Pride Project #12 – Prince Manvendra Singh Gonil

Indian man in royal tunic and hat throws arms wide open

In the immediate wake of the hate crime in Orlando last night that killed 49 people (and possibly still counting) at a gay club, this Pride Painting is dedicated to all those affected by this sad moment. It makes me indescribably sad that while I’ve been compiling important queer moments these past 12 days, another one has simultaneously happened that will live on in queer history, because this killing now stands as the deadliest act of gun violence ever in the US.

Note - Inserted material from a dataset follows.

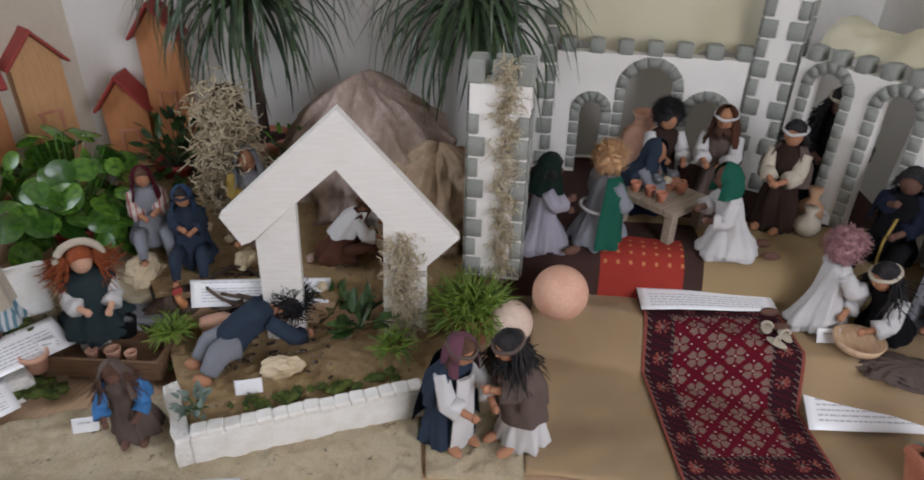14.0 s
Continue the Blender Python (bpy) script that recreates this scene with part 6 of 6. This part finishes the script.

While the Pride posts this month have been realistic about the limitations placed on our heroes, and the wrongs committed against our community, they are really about celebrating and honoring queer people and achievements. The emphasis is on the act of celebrating.

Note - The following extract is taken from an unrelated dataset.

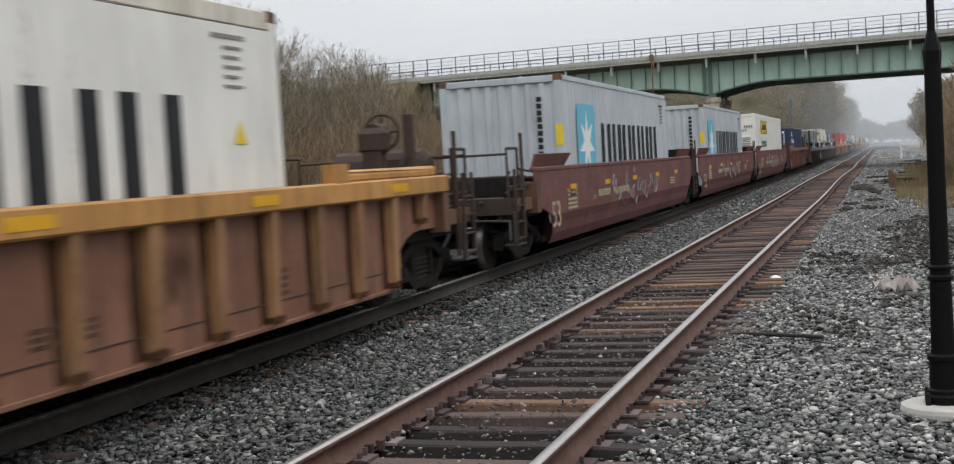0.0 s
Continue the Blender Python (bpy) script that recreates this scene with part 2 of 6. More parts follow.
M["black"] = plain("black_stencil_paint", (0.018, 0.018, 0.02), 0.6)
M["white"] = plain("white_stencil_paint", (0.62, 0.62, 0.6), 0.6, 0.0, 0.12)
M["cream"] = plain("cream_stencil_paint", (0.42, 0.36, 0.24), 0.6, 0.0, 0.15)
M["reflector"] = plain("yellow_reflector", (0.62, 0.33, 0.02), 0.4, 0.0, 0.15)
M["red_stripe"] = plain("dark_red_stencil_paint", (0.16, 0.028, 0.03), 0.6)
M["pipe_pale"] = plain("worn_pale_pipe", (0.26, 0.20, 0.145), 0.6, 0.0, 0.3)
M["reflector_old"] = plain("faded_orange_reflector", (0.44, 0.215, 0.045), 0.5, 0.0, 0.2)
M["faint_ink"] = plain("faint_brown_black_stencil", (0.075, 0.043, 0.026), 0.7, 0.0, 0.35)
M["old_number"] = plain("faded_amber_stencil", (0.30, 0.185, 0.095), 0.7, 0.0, 0.3)
M["graffiti"] = plain("pale_grey_spray_paint", (0.26, 0.24, 0.24), 0.7)
# containers
M["c_white"] = paint("reefer_white_paint", (0.69, 0.68, 0.635), 0.12, 0.13, 0.45, (0.20, 0.10, 0.05), 0.08)
M["c_cream"] = paint("cream_white_paint", (0.64, 0.615, 0.54), 0.12, 0.25, 0.45, (0.20, 0.10, 0.05), 0.08)
M["c_grey"] = paint("container_grey_paint", (0.385, 0.405, 0.43), 0.10, 0.2, 0.5, (0.16, 0.08, 0.04), 0.08)
M["c_pale"] = paint("pale_blue_grey_paint", (0.41, 0.45, 0.475), 0.2, 0.25, 0.5, (0.22, 0.10, 0.05), 0.1)
M["c_taupe"] = paint("faded_taupe_paint", (0.22, 0.21, 0.20), 0.15, 0.25, 0.5, (0.16, 0.08, 0.04), 0.08)
M["c_dull"] = paint("dull_grey_container_paint", (0.30, 0.295, 0.28), 0.15, 0.25, 0.5, (0.16, 0.08, 0.04), 0.08)
M["c_navy"] = paint("navy_blue_paint", (0.035, 0.062, 0.13), 0.10, 0.2, 0.45)
M["c_midnight"] = paint("midnight_blue_paint", (0.023, 0.038, 0.082), 0.10, 0.2, 0.45)
M["c_blue"] = paint("bright_blue_paint", (0.028, 0.092, 0.29), 0.15, 0.25, 0.45)
M["c_teal"] = paint("dark_teal_paint", (0.033, 0.084, 0.113), 0.06, 0.22, 0.45)
M["c_maroon"] = paint("maroon_container_paint", (0.255, 0.052, 0.058), 0.15, 0.2, 0.45)
M["c_red"] = paint("red_container_paint", (0.51, 0.043, 0.029), 0.12, 0.2, 0.45)
M["c_crimson"] = paint("crimson_container_paint", (0.36, 0.020, 0.024), 0.08, 0.18, 0.45)
M["c_orange"] = paint("pale_orange_paint", (0.64, 0.208, 0.074), 0.06, 0.2, 0.5)
M["c_steel"] = plain("galvanised_lock_steel", (0.30, 0.30, 0.30), 0.5, 0.4)
M["c_rust"] = paint("rusty_corner_steel", (0.125, 0.062, 0.032), 0.7, 0.5, 0.7)
M["seal"] = plain("black_rubber_seal", (0.02, 0.02, 0.02), 0.7)
M["logo_blue"] = plain("light_blue_logo_paint", (0.13, 0.42, 0.56), 0.5, 0.0, 0.06)
M["logo_black"] = plain("black_logo_paint", (0.015, 0.017, 0.02), 0.5)
M["logo_slate"] = plain("dark_slate_logo_paint", (0.06, 0.085, 0.13), 0.5, 0.0, 0.1)
M["logo_red"] = plain("red_logo_paint", (0.46, 0.035, 0.035), 0.5, 0.0, 0.1)
M["logo_white"] = plain("white_logo_paint", (0.72, 0.72, 0.70), 0.5, 0.0, 0.06)
M["logo_yellow"] = plain("yellow_logo_paint", (0.68, 0.50, 0.035), 0.5, 0.0, 0.1)
M["logo_cream"] = plain("cream_yellow_logo_paint", (0.60, 0.51, 0.24), 0.5, 0.0, 0.12)
M["logo_green"] = plain("green_logo_paint", (0.03, 0.16, 0.085), 0.5)
M["logo_navy"] = plain("navy_logo_paint", (0.02, 0.035, 0.13), 0.5)
M["logo_coral"] = plain("coral_logo_paint", (0.66, 0.16, 0.10), 0.5)
# track and ground
M["rail_side"] = plain("rusty_rail_steel", (0.108, 0.060, 0.046), 0.8, 0.0, 0.35, 9.0, 0.4)
M["rail_head"] = plain("worn_rail_head", (0.50, 0.47, 0.45), 0.30, 0.9, 0.18, 20.0, 0.05)
M["rail_dark"] = plain("dusty_dark_rail", (0.045, 0.039, 0.034), 0.8, 0.0, 0.3)
M["tie"] = pieces("weathered_timber_tie", ((0.0, (0.026, 0.022, 0.022)), (0.28, (0.058, 0.045, 0.042)), (0.72, (0.100, 0.070, 0.058)), (1.0, (0.20, 0.115, 0.068))), 0.85, False, 22.0, 0.6, 0.012)
M["tie_plate"] = pieces("rusty_tie_plate", ((0.0, (0.030, 0.022, 0.021)), (0.7, (0.075, 0.052, 0.048)), (1.0, (0.20, 0.165, 0.16))), 0.85)
M["stone"] = pieces("ballast_stone", ((0.0, (0.0228, 0.0253, 0.0245)), (0.36, (0.0888, 0.0905, 0.0866)), (0.72, (0.2092, 0.2063, 0.1941)), (0.93, (0.3106, 0.2956, 0.2748)), (1.0, (0.5326, 0.4947, 0.4445))), 0.5, spec=0.32)
M["mid_stone"] = pieces("damp_grey_ballast_stone", ((0.0, (0.0204, 0.0218, 0.0213)), (0.4, (0.0589, 0.0610, 0.0587)), (0.75, (0.1190, 0.1198, 0.1131)), (0.94, (0.1926, 0.1873, 0.1729)), (1.0, (0.3626, 0.3430, 0.3094))), 0.5, spec=0.3)
# dust plus the shade at the train, painted into the tones
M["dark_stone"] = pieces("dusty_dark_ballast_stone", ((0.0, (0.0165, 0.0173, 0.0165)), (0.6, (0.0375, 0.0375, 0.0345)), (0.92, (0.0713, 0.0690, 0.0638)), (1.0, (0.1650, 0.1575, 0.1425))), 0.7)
M["debris"] = pieces("wet_dark_bark", ((0.0, (0.018, 0.016, 0.015)), (0.6, (0.042, 0.036, 0.031)), (1.0, (0.09, 0.078, 0.062))), 0.85)
M["rose_stone"] = pieces("rust_tinted_ballast_stone", ((0.0, (0.026, 0.022, 0.021)), (0.5, (0.078, 0.067, 0.063)), (0.88, (0.175, 0.155, 0.145)), (1.0, (0.46, 0.42, 0.39))), 0.55, spec=0.3)
M["lamp"] = plain("black_lamp_post_paint", (0.004, 0.0042, 0.0045), 0.6, 0.0, 0.3, 15.0, 0.1, spec=0.1)
M["concrete"] = plain("pale_concrete", (0.40, 0.385, 0.35), 0.9, 0.0, 0.16, 6.0, 0.4, 0.01)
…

So while my heart is heavy with this news from Orlando, I don’t want our joy to be completely lost today. So in the spirit of celebrating our empowerment, and honoring our forebears, let me introduce Prince Manvendra Singh Gonil, the world’s first (and right now, only) openly gay royal. He came out in 2006, when it was still illegal to be queer in India (thankfully, the law was changed in 2009).

His goal in coming out was to change people’s minds in India regarding queers, namely, that homosexuality isn’t a Western influence, that it isn’t a caste problem, and to educate everyone about HIV/AIDS.

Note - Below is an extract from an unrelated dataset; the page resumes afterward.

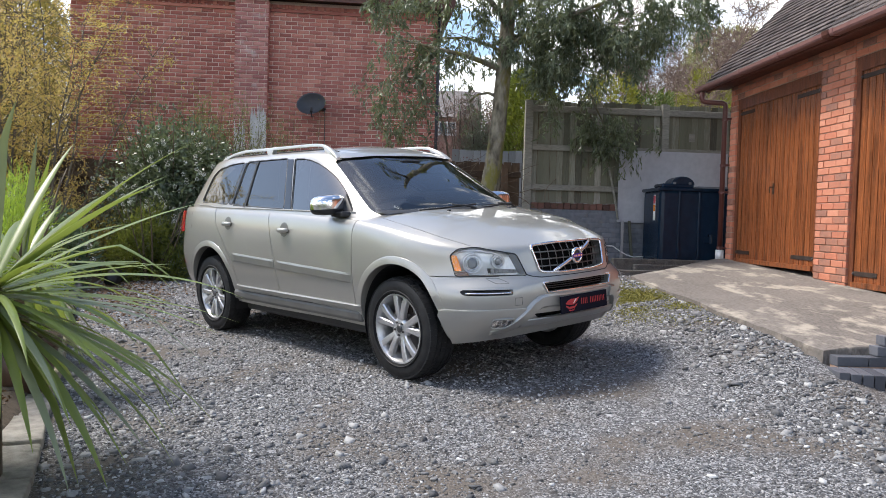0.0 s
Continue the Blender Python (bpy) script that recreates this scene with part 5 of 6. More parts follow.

He founded an organization in India that works with HIV+ individuals, and in his home state, supports a restaurant that employs openly out and HIV+ workers. He strongly believes in “mainstreaming” like this as a way to remove stigma. He knows that people who eat there will realize that it’s just another restaurant, thereby educating them and chipping away at the misunderstanding and misinformation.

He also founded India’s first LGBTQ retirement center, which is open to anyone around the world, no matter their religion, caste, nationality, or any other characteristic.